How advice is given is crucial. Care must be taken to ensure students stay true to their own style. Teachers can, too easily, influence students so much that even students art become variations on a theme rather than a reflection of students creativity. When teachers over plan and over teach, true dialogue, which is a self correcting process, languishes.

Quality work (marked by student individuality in any learning area) is the product of genuine collaboration and respect for the ideas of the learner.

When students achieve work of personal excellence, powerful respectful relationships emerge. Even previously bored or disruptive students, children whose learning capacities have been damaged, will respond when they see what they can achieve.Involved students, busy trying to solve problem that they themselves have defined, are too busy to waste their time in destructive or attention seeking activities.
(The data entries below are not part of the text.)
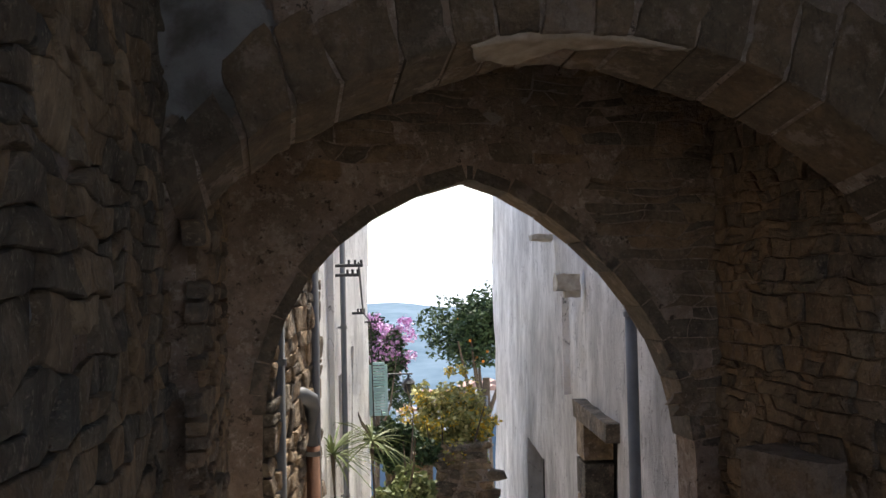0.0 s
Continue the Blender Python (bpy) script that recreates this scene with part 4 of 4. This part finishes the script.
# green shrubs low in the garden
for b, d, z, rx, rz, seed, mat, label in ((7.0, 15.0, -0.7, 0.5, 0.35, 31, LEAF_DARK, "dark green garden shrub beside the lane"), (7.3, 13.5, -1.1, 0.4, 0.35, 37, LEAF_LIGHT, "leafy green plant at the foot of a garden wall")):
    c = at_view(b, d, z)
    bush = thing("green_shrub", label, "shrub", "garden shrubs")
    bm = bmesh.new()
    trunk(bm, (c.x, c.y, ground_z(0, c.y)), (c.x, c.y, z), 0.05, 0.03, seed, 3)
    part("stems", bm, BARK, bush)
    leaf_part("leaves", clumps_in(c, (rx, rx, rz), 16, 0.16, seed), 4200, 0.09, seed + 1, mat, bush)


def spiky_plant(foot, height, spread, count, seed, label):
    """A palm lily: a thin stem and a fan of long arching blades."""
    r = random.Random(seed)
    p = thing("palm_lily", label, "plant", "palm lilies")
    bm = bmesh.new()
    head = Vector(foot) + Vector((0.04, 0, height))
    tube(bm, [foot, Vector(foot).lerp(head, 0.5) + Vector((0.05, 0, 0)), head], 0.025, 8)
    part("stem", bm, BARK, p)
    for _ in range(count):
        bm = bmesh.new()
        a, up = r.uniform(0, 2 * math.pi), r.uniform(-0.25, 1.0)
        d = Vector((math.cos(a), math.sin(a), 0))
        w = Vector((-d.y, d.x, 0)) * 0.013
        l = spread * r.uniform(0.75, 1.1)
        rows = []
        for t in (0.0, 0.3, 0.6, 0.85, 1.0):
            q = head + d * l * t * math.cos(up * (1 - 0.2 * t)) + Vector((0, 0, l * (t * math.sin(up) - 0.35 * t * t)))
            k = (0.5 + t * 2 if t < 0.3 else 1.1) * (1 - t) ** 0.5 + 0.02
            rows.append((bm.verts.new(q - w * k), bm.verts.new(q + Vector((0, 0, -0.006))), bm.verts.new(q + w * k)))
        for x, y in zip(rows, rows[1:]):
            bm.faces.new((x[0], y[0], y[1], x[1])), bm.faces.new((x[1], y[1], y[2], x[2]))
        part("blade", bm, LEAF_LIGHT, p)
    return p


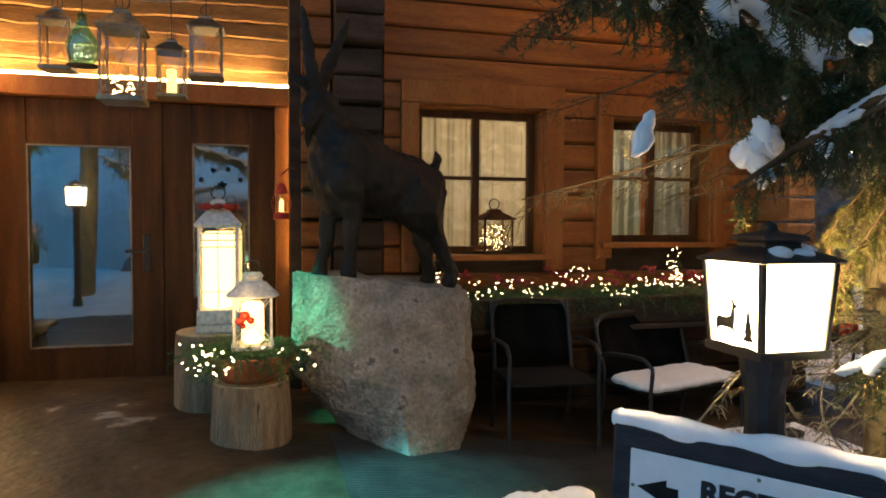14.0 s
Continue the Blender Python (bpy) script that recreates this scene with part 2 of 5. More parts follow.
def tube(bm, pts, radii, n=8, cap=True):
    """A tube along points; radii is one number or one for each point."""
    pts = [Vector(p) for p in pts]
    rs = radii if hasattr(radii, "__len__") else [radii] * len(pts)
    rings, side = [], None
    for i, p in enumerate(pts):
        d = (pts[min(i + 1, len(pts) - 1)] - pts[max(i - 1, 0)])
        d = d.normalized() if d.length > 1e-9 else Vector((0, 0, 1))
        side = d.orthogonal().normalized() if side is None else (side - d * side.dot(d)).normalized()
        up = d.cross(side)
        rings.append([bm.verts.new(p + (side * math.cos(2 * math.pi * k / n) + up * math.sin(2 * math.pi * k / n)) * rs[i]) for k in range(n)])
    for a, b in zip(rings, rings[1:]):
        for k in range(n):
            bm.faces.new((a[k], a[(k + 1) % n], b[(k + 1) % n], b[k]))
    if cap:
        bm.faces.new(rings[0][::-1])
        bm.faces.new(rings[-1])
    return bm


def lathe(bm, profile, n=24, at=(0, 0, 0), squash=1.0):
    """A turned body from (radius, height) pairs."""
    rings = [[bm.verts.new((at[0] + r * math.cos(2 * math.pi * k / n), at[1] + r * squash * math.sin(2 * math.pi * k / n), at[2] + z)) for k in range(n)] for r, z in profile]
    for a, b in zip(rings, rings[1:]):
        for k in range(n):
            bm.faces.new((a[k], a[(k + 1) % n], b[(k + 1) % n], b[k]))
    bm.faces.new(rings[0][::-1])
    bm.faces.new(rings[-1])
    return bm


def ball(bm, p, r, squash=1.0, n=2, stretch=(1, 1)):
    bmesh.ops.create_icosphere(bm, subdivisions=n, radius=1, matrix=Matrix.LocRotScale(p, None, (r * stretch[0], r * stretch[1], r * squash)))
    return bm


side_scene = bpy.data.scenes.new("workbench")


def melted(bm, voxel, wobble=0.0, scale=6.0, smooth=2):
    """The joined skin of overlapping bodies, smoothed, with a soft unevenness."""
    me = mesh_of(bm, "melt")
    ob = bpy.data.objects.new("melt", me)
    side_scene.collection.objects.link(ob)
    md = ob.modifiers.new("r", "REMESH")
    md.mode, md.voxel_size = "VOXEL", voxel
    sm = ob.modifiers.new("s", "SMOOTH")
    sm.iterations, sm.factor = smooth, 0.5
    side_scene.view_layers[0].update()
    res = bpy.data.meshes.new_from_object(ob.evaluated_get(side_scene.view_layers[0].depsgraph))
    bpy.data.objects.remove(ob)
    bpy.data.meshes.remove(me)
    if wobble:
        for v in res.vertices:
            v.co += v.normal * (noise.noise(v.co * scale) * wobble)
    res.polygons.foreach_set("use_smooth", [True] * len(res.polygons))
    return res


def spine(pts, step):
    """Points at even steps along a smooth curve through the given ones."""
    pts = [Vector(p) for p in pts]
    out = []
    for i in range(len(pts) - 1):
        a, b = pts[i], pts[i + 1]
        p0, p3 = pts[max(i - 1, 0)], pts[min(i + 2, len(pts) - 1)]
        n = max(1, int((b - a).length / step))
        for k in range(n):
            t = k / n
            out.append(0.5 * (2 * a + (b - p0) * t + (2 * p0 - 5 * a + 4 * b - p3) * t * t + (3 * a - p0 - 3 * b + p3) * t ** 3))
    out.append(pts[-1])
    return out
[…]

Developing such relationships, by tapping into the personal felt concerns and questions of students, and by providing challenges that are owned' are the key to personalized learning.

Learning must come from within, but it is only through dialogue, and by being in a respectful learning environment, that it can be realized.

Everybody only gets good at what they are good at. Expanding the range of areas to gain personal respect and pride of achievement is the challenge of creative teachers.

A 'love of learning' remains intact in such creative situations.